O flagrante no motel não tem nada a ver com a droga, mas mostra que vida seguiu
para todo mundo.
O empresário flagrado no motel teve até um probleminha depois, quando o
helicóptero que ele comprou de Perrella foi flagrado fazendo manobras
arriscadas sobre um lago em Belo Horizonte, em voo rasante sobre lanchas.
A Agência Nacional de Aviação Civil (Anac), depois que imagens das manobras
foram postadas nas redes sociais, até interditou o helicóptero. Coisa pouca, a
interdição já foi revogada.
Gustavo Perrella perdeu a eleição de 2014, mas ganhou do governo Temer o cargo
de secretário nacional dos direitos do torcedor, no Ministério do Esporte.
O pai de Gustavo, senador Zezé Perrella, foi um dos que participaram durante a
madrugada da sabatina informal do ministro da Justiça licenciado, Alexandre
Perrella, na Chalanga Champagne, o Barco do Amor.
Perrella é dos homens que dirão sim ou não para o desejo de Michel Temer de
colocar Alexandre de Moraes como guardião da Constituição Federal, na vara de
Teori Zavascki no Supremo Tribunal Federal.
Já o promotor Eduardo Nepomuceno, que investigava a família Perrella por casos
de improbidade administrativa foi afastado da Promotoria de Defesa do
Patrimônio Público de Minas.
Nepomuceno abriu algumas ações civis públicas envolvendo a família Perrella,
inclusive pelo uso de verba da Assembleia Legislativa para o pagamento de
combustível para voos do helicoca sem relação com o mandato parlamentar.

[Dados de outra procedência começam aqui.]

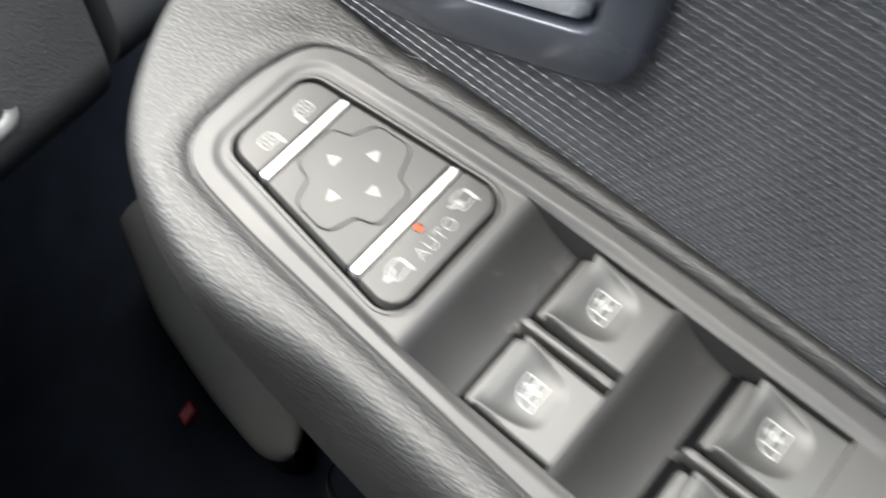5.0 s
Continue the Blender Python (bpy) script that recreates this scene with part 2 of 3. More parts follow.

O senador Zezé Perrella apresentou uma reclamação contra Nepomuceno ao Conselho
Nacional do Ministério Público. Perrella se disse vítima de perseguição. Há
dois meses, Conselho Nacional do Ministério Público julgou a reclamação e
afastou o promotor, que terá de ir para outro setor do Ministério Público em
Minas Gerais.
O Conselho Nacional do Ministério Público tem como um de seus membros o
advogado Gustavo do Vale Rocha, subchefe para Assuntos Jurídicos da Casa Civil.
Gustavo foi quem obteve a decisão liminar que proíbe a Folha de S. Paulo de
divulgar informações sobre o processo em que Marcela Temer é chantageada por um
hacker, que ameaçou divulgar mensagens encontradas no celular dela que jogariam
o nome de Michel Temer na lama.
Assim como Alexandre de Moraes caiu nas graças de Michel Temer por fazer um
serviço rápido e discreto no caso do hacker, Gustavo do Vale Rocha mostrou seu
valor. Portanto, guarde este nome: Gustavo do Vale Rocha.

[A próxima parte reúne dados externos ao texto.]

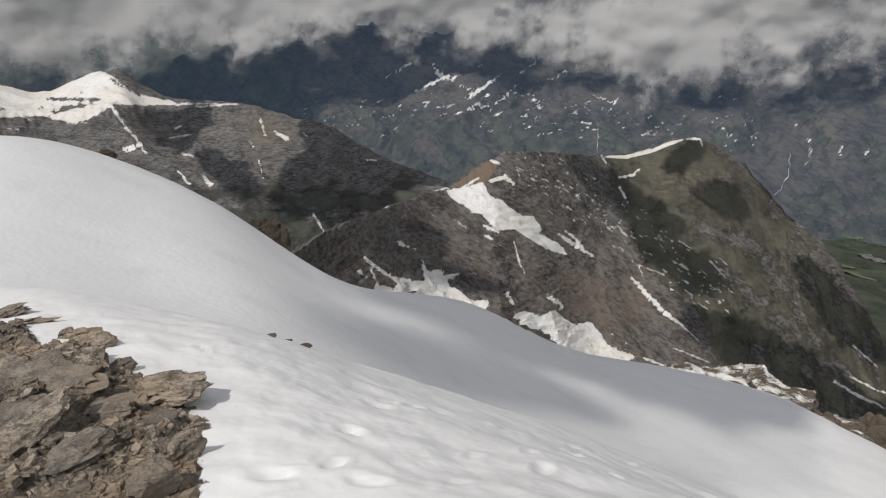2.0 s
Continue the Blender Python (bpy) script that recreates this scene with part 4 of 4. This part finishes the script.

Temer quer Alexandre de Moraes no Supremo Tribunal, e Gustavo do Vale Rocha,
que já foi funcionário do Banco do Brasil e hoje mora numa mansão do Lago Sul
de Brasília, deve subir.
Gustavo, que era muito próximo de Eduardo Cunha, já havia crescido no conceito
da atual cúpula do Planalto quando deu o parecer que vetou o uso do avião da
FAB pela então presidente afastada Dilma Rousseff, no início do processo de
impeachment.
Mundo pequeno demais na República da Chalana Champagne.
Enquanto a nave vai, o perigoso traficante de 0,02 grama de maconha segue
encarcerado, numa decisão em que a Justiça desprezou o princípio da
insignificância do delito – 0,02 grama de maconha… — , por considerar que o
tráfico é um crime tão grave que não importa a quantidade, vale o perigo
presumido.
Talvez esse princípio só se aplique a delitos cometidos por quem já está preso,
não para traficantes que utilizam helicóptero.
Será que é isso?
Difícil explicar o Brasil desses últimos anos.